Remember how the American soldiers called down airstrikes to bomb ISIS sites in Mosul, strikes that also killed many thousands of civilians, or how the Americans flattened Fallujah to clear out Saddam’s loyalists. Yet if Israeli bombs, despite the IAF’s best efforts to warn civilians to leave targeted buildings, cause civilian casualties, much of the world erupts in fury at what they call “war crimes.” Israel has to simply carry on, pointing out again and again that it has no desire to hit civilians, and makes every effort to minimize those casualties, while Hamas makes every effort to maximize them, even preventing many Palestinians from leaving areas — like northern Gaza — where Israel has warned civilians to leave. Hamas does not care about the lives of Gazans; it is perfectly willing to sacrifice them, aware that it will score propaganda points against the Jewish state.
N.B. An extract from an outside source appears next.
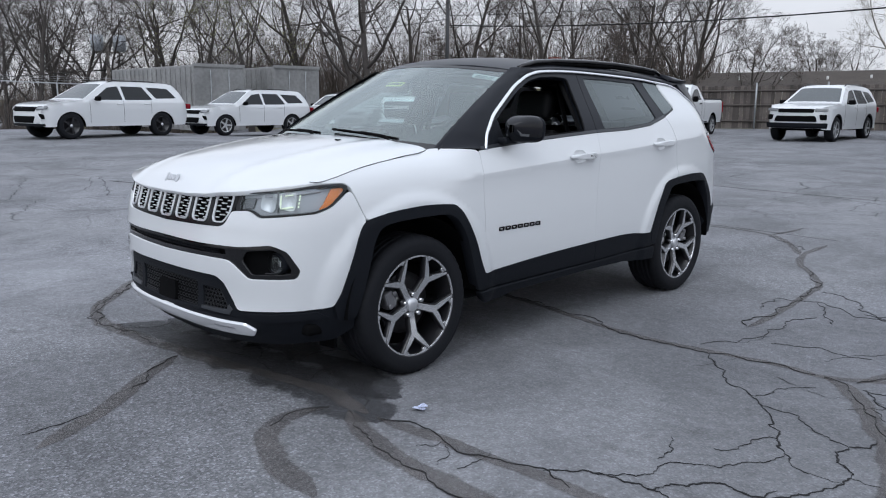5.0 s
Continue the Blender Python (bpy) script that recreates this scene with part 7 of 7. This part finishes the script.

Second, among the many anti-Israel libels distorting coverage, reporters must stop claiming that Gaza is so “densely populated,” treating Palestinians like sitting ducks. How could anyone in Manhattan, with 72,918 residents per square mile, deem Gaza overcrowded, with 16,583 residents per square mile — even fewer considering the extra living space Hamas developed in underground tunnels by siphoning humanitarian aid from the U.N. and other dupes.

Third, end the charade. Although Hamas is cruel to its people — many of its people have been cruel to Israelis. Don’t blame every Palestinian. But every Palestinian who cheered this rampage, who shared snuff videos, who giddily distributed candy after any terrorist attacks — is neither innocent nor hostage to Hamas….

This insistence on the “innocent Palestinians,” who, we are told, do not support Hamas, is much too optimistic. A great many people in Gaza support Hamas’ war on Israel, even if they are not members of the group. Those who celebrated on Oct. 7 by handing out candy, or who take great pleasure in watching the videos Hamas has posted of Israelis being raped, or tortured, or murdered, cannot be described as “innocent.”

Gil Troy suggests that a little less “purity of arms,” when the lives of IDF soldiers can be saved as a result, is worth considering. At this point, just before the IDF battles its way into northern Gaza, trying to ferret out and kill the enemy under the hellishly complicated conditions of urban warfare, where every house, alley, tunnel, basement, or rooftop, may hide Hamas killers, in the midst of civilians, the IDF would do well to heed his advice.